During the BLLAST experiment a site composed of three large vegetation covers (moorland, maize field and forest) of about 1.5 km length and 500 m width was equipped to measure mean meteorological parameters and the surface energy balance terms. Surface characteristics, such as temperature, or humidity were also measured over the three adjacent patches. The surface layer above the moorland and the maize field was extensively probed by two tethered balloons, providing vertical profiles of temperature, humidity and wind. The atmosphere above was probed by two aircrafts measuring turbulence in the boundary layer during the late afternoon transition.

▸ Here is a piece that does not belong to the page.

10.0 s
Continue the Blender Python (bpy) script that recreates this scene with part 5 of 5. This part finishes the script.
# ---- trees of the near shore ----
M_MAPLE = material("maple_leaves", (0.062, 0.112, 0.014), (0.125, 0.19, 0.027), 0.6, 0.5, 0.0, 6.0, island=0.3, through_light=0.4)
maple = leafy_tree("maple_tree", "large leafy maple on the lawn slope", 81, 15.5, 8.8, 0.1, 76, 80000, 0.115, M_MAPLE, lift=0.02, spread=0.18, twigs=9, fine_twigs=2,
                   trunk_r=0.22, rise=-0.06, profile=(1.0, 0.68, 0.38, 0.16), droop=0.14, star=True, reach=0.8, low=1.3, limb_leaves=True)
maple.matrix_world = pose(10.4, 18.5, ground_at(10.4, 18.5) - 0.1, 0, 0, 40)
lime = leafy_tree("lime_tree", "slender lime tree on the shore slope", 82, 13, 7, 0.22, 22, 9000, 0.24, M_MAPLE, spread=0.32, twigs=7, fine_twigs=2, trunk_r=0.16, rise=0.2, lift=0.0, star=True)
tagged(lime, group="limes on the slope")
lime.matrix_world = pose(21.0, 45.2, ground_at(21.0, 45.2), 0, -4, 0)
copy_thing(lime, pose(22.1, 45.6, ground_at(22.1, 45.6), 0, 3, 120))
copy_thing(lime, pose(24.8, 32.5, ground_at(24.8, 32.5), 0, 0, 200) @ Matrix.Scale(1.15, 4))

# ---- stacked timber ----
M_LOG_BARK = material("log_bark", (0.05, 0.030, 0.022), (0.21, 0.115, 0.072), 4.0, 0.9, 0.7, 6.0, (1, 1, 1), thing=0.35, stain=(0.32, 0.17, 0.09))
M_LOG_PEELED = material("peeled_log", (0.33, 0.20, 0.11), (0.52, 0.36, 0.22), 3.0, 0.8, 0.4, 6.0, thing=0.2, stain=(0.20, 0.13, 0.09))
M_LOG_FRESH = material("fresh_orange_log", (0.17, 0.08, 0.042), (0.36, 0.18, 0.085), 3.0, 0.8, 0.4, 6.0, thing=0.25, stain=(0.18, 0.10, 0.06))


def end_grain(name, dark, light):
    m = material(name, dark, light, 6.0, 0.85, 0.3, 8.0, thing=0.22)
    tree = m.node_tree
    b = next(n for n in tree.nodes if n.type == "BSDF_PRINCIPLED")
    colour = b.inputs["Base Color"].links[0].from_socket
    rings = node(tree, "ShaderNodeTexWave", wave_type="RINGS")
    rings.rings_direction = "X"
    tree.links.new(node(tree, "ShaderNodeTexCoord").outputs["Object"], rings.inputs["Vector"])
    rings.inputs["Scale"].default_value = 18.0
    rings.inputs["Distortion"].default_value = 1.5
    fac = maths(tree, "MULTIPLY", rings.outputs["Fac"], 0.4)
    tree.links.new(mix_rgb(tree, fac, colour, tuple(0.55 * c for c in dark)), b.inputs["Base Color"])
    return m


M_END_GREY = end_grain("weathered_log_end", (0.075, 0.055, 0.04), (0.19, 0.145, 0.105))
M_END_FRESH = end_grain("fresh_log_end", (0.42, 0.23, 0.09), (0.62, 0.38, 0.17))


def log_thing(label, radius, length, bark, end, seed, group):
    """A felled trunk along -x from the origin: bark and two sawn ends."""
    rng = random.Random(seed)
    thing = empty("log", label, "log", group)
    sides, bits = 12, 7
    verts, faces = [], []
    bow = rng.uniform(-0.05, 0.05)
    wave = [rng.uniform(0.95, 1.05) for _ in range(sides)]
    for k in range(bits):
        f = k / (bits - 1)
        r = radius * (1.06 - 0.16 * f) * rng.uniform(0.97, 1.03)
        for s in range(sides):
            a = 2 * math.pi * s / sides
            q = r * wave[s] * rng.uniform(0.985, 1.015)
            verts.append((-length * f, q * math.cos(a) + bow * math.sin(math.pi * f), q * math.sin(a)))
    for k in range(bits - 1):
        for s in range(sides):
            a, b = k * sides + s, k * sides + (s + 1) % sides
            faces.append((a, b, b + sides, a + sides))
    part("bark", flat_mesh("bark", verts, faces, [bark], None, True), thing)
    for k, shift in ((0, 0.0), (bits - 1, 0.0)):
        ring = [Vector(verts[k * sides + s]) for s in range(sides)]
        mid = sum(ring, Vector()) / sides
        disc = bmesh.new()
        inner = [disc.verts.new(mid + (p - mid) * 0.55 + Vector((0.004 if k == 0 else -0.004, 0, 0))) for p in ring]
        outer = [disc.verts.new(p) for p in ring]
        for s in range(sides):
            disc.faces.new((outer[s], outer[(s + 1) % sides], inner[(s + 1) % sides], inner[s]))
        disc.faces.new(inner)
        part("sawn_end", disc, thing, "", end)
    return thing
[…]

In a first step, the characteristics of the three surfaces are studied in terms of energy balance for a composite day gathering the eleven intensive observation periods. The type of soil being similar from one patch to another, the differences observed are mainly due to the vegetation cover. As expected, the forest is very different from corn and moor, but the corn appears to react as a vegetation cover at an intermediate position between moor and forest from many points of view (radiative component, ground storage, latent and sensible heat flux ).

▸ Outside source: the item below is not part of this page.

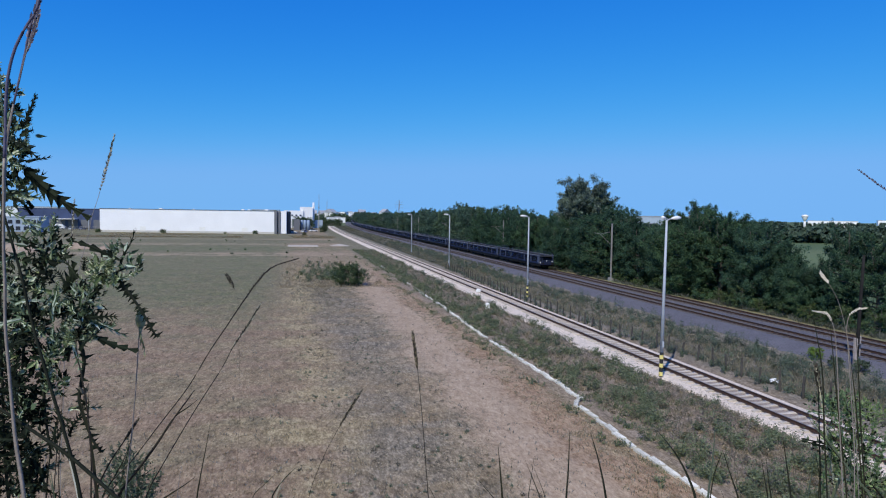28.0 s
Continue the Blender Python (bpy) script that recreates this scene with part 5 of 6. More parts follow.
grass("slender grass stalk with a narrow pale ear", [(-0.8652, -0.6909), (-0.8461, -0.4948), (-0.8330, -0.3312), (-0.8235, -0.2231), (-0.8142, -0.1226), (-0.8056, -0.0784), (-0.7972, -0.0424), (-0.7899, 0.0107), (-0.7826, 0.0649)], 1.5, (-0.9016, -1.2832), 0.001, 0.12, 0.0085, stalk=M_STALK, sway=EAR, seed=5, head=M_EAR)
grass("arching grass stalk with a nodding ear", [(-0.7208, -0.6661), (-0.6586, -0.6022), (-0.5860, -0.5146), (-0.5140, -0.4274), (-0.4618, -0.3477), (-0.4228, -0.2948), (-0.3647, -0.2157), (-0.3132, -0.1604), (-0.2515, -0.1401)], 1.45, (-1.1119, -1.2163), 0.0009, 0.2, 0.008, sway=ARCH, seed=6, tip=1.2, dense=30)
grass("slanting grass stalk with a bristly ear", [(-0.6751, -0.6879), (-0.6229, -0.5945), (-0.5642, -0.4987), (-0.5385, -0.4587), (-0.4844, -0.3775), (-0.4575, -0.3282), (-0.4227, -0.2790), (-0.3920, -0.2301)], 1.5, (-0.9844, -1.2701), 0.0013, 0.13, 0.008, stalk=M_STALK_DARK, sway=SLANT, seed=7, head=M_EAR, dense=22)
grass("small slanting grass stalk", [(-0.7375, -0.6875), (-0.6977, -0.6357), (-0.6470, -0.5700), (-0.5980, -0.4993), (-0.5722, -0.4660), (-0.5505, -0.4370)], 1.5, (-1.0952, -1.2718), 0.0026, 0.0, sway=LOW, seed=8)
grass("small slanting grass stalk", [(-0.7972, -0.6884), (-0.7570, -0.6062), (-0.7212, -0.5547), (-0.6870, -0.5047)], 1.5, (-1.0121, -1.2705), 0.0022, 0.05, 0.009, sway=LOW, seed=9)
grass("upright grass stalk with a dark ear", [(0.0769, -0.6538), (0.0776, -0.5443), (0.0783, -0.4382), (0.0767, -0.3461), (0.0726, -0.2612)], 1.45, (0.0786, -1.2116), 0.0009, 0.075, 0.009, sway=MID, seed=10)
grass("leaning grass stalk with a dark ear", [(-0.2712, -0.7269), (-0.2285, -0.6274), (-0.1859, -0.5534), (-0.1264, -0.4650)], 1.6, (-0.4889, -1.2845), 0.0007, 0.085, 0.009, sway=DROOP, seed=11)
grass("thin stalk with a small bent ear", [(-0.4311, -0.4763), (-0.4257, -0.3077), (-0.4230, -0.2241), (-0.4313, -0.1896), (-0.4478, -0.1580)], 1.55, (-0.5594, -1.2903), 0.00018, 0.035, 0.011, sway=ARCH, seed=12)
grass("dark pointed grass blade", [(0.1667, -0.6299), (0.1630, -0.5757), (0.1578, -0.5088)], 1.4, (0.1853, -1.1547), 0.00167, sway=LOW, blade=True, seed=13)
grass("dark pointed grass blade", [(0.2515, -0.6286), (0.2366, -0.5874), (0.2178, -0.5388)], 1.4, (0.3595, -1.1519), 0.00104, sway=LOW, blade=True, seed=14)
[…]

The second step concerns the evolution of the turbulent kinetic energy from noon to the sunset. The turbulent kinetic energy decay over the three surface patches is compared and related to the surface characteristics. Such a comparison puts into question the use of a scaling law which will be discussed. Furthermore, thanks to surface and airborne measurements at different levels, the turbulent kinetic energy decay is considered simultaneously at the surface and in the whole boundary layer for different days of the BLLAST campaign.